Professor Rose is most well-known for her ground-breaking book on the emergence of hip hop culture. Black Noise: Rap Music and Black Culture in Contemporary America, published in 1994 by Wesleyan Press, has since become a classic. It is considered a foundational text for the study of hip hop, one that has defined what has eventually become a serious field of study. Black Noise won an American Book Award from the Before Columbus Foundation in 1995 and was also considered one of the top 25 books of 1995 by the Village Voice. In 1999, Black Issues in Higher Education listed Black Noise one of its "Top Books of the Twentieth Century."

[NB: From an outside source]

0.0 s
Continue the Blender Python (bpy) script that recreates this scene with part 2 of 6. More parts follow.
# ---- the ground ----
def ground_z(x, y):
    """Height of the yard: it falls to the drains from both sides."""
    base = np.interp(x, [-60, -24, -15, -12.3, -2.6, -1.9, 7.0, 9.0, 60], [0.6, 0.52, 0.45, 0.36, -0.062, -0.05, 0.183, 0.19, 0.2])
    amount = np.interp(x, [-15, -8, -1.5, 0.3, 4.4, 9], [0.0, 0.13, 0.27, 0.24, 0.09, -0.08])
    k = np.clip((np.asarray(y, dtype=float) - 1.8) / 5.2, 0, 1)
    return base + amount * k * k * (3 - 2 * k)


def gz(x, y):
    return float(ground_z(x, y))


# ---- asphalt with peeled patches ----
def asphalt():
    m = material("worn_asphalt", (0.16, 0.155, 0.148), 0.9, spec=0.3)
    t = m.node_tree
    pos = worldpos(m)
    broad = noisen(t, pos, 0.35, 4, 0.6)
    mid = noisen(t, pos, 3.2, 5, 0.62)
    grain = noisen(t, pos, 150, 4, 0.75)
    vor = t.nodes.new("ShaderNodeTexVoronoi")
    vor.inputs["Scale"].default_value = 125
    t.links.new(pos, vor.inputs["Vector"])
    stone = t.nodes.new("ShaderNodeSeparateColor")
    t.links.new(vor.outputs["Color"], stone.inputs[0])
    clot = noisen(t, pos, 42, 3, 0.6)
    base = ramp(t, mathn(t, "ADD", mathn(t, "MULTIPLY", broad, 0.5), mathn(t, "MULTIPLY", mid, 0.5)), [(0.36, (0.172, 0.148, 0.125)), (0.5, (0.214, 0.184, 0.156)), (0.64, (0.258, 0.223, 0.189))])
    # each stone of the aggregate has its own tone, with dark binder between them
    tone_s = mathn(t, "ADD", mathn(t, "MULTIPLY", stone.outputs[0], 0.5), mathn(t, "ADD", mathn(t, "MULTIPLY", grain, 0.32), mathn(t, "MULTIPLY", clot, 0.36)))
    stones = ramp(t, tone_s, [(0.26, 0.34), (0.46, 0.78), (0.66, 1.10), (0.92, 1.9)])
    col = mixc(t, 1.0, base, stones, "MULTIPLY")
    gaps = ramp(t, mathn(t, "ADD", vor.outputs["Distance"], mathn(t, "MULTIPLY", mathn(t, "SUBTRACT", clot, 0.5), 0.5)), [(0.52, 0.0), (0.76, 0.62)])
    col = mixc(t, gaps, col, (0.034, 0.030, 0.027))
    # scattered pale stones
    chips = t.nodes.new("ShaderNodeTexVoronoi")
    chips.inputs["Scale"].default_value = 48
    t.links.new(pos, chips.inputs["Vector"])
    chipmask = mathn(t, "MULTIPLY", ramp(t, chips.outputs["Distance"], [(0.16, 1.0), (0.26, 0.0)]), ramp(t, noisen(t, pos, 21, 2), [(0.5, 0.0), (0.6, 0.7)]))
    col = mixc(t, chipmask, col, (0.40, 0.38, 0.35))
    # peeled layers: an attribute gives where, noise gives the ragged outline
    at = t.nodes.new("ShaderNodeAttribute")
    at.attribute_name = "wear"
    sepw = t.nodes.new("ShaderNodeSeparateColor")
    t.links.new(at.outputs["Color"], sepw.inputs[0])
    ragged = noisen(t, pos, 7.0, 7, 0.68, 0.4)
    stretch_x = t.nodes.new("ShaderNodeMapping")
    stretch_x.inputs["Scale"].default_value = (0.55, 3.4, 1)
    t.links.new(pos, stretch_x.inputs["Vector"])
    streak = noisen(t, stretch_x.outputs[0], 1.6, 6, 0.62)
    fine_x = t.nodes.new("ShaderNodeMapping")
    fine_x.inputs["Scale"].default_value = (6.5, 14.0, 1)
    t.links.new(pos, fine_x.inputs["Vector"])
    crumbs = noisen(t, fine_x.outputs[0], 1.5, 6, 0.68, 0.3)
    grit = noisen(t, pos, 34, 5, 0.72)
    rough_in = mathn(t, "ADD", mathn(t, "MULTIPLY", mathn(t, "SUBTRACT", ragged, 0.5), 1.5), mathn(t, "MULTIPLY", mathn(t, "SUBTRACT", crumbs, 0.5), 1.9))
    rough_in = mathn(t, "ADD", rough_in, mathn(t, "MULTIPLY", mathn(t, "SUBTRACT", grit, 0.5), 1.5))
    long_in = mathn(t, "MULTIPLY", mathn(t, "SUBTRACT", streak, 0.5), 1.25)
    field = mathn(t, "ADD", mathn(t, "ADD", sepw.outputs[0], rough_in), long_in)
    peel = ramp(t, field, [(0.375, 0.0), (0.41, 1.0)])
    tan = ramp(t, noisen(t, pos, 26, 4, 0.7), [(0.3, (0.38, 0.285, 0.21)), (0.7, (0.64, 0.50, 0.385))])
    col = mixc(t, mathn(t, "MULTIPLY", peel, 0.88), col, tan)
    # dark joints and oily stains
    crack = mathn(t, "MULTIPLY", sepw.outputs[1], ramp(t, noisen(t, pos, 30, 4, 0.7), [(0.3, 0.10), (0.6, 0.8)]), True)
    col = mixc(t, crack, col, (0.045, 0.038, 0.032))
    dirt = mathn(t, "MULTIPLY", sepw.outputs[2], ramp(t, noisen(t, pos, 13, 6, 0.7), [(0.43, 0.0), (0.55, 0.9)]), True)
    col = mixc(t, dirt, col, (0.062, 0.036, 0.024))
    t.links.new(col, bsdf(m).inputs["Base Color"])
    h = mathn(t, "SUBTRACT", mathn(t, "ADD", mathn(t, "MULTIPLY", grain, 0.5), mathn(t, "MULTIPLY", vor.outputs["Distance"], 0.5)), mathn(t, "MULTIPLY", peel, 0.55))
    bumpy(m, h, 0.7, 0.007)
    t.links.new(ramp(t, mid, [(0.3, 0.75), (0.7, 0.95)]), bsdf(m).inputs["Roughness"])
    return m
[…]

She is also the co-editor of Microphone Fiends: Youth Music and Youth Culture. In 2003, Professor Rose published another path-breaking book. Her oral history of black women's sexual life stories, Longing To Tell: Black Women Talk About Sexuality and Intimacy, puts everyday black women's sexual lives at the center of a conversation about women and sexuality which has generally marginalized these women's own stories. This book published in 2003 by Picador, received rave reviews. Publisher's weekly noted that Longing to Tell is: "Heartbreaking, inspiring, and brutally honest...as compelling as it is sorely needed." Distinguished scholar Cornel West says that: "For the first time we hear the painful and poignant voices of black women in all their humanity and complexity. Do not miss this path-blazing book!"
Rose has returned to the subject of Hip Hop. Her new book, slated for a Fall 2008 release on Basic Books, is entitled: The Hip Hop Wars: What We Talk About When We Talk About Hip Hop--and Why it Matters. In The Hip Hop Wars, Rose explores ten of the most crucial issues at stake in the public conversation on hip hop, examining the rhetoric on each side of the debate. Uncovering the myths and manipulations inherent in each hysterical claim, while framing and explaining the elements of truth contained in each, Rose concludes with a call to reincarnate the progressive and creative heart of what hip hop once was, and can still be. What she calls for is not a sanitized vision a world stripped of sexual trouble or gangstas but one that more accurately reflects a much richer space of culture, politics, anger, and yeah, sex, than the current ubiquitous images in sound and video now provide.
Professor Rose lectures frequently to scholarly and general audiences on a wide range of topics relating to American cultural politics, black culture and music and gender. Rose has also been featured as an expert commentator on NPR and other national and local radio outlets, and on television. More of her work can be found in articles appearing in magazines and newspapers such as Time, Essence, The New York Times and The Village Voice and on her website, www.triciarose.com.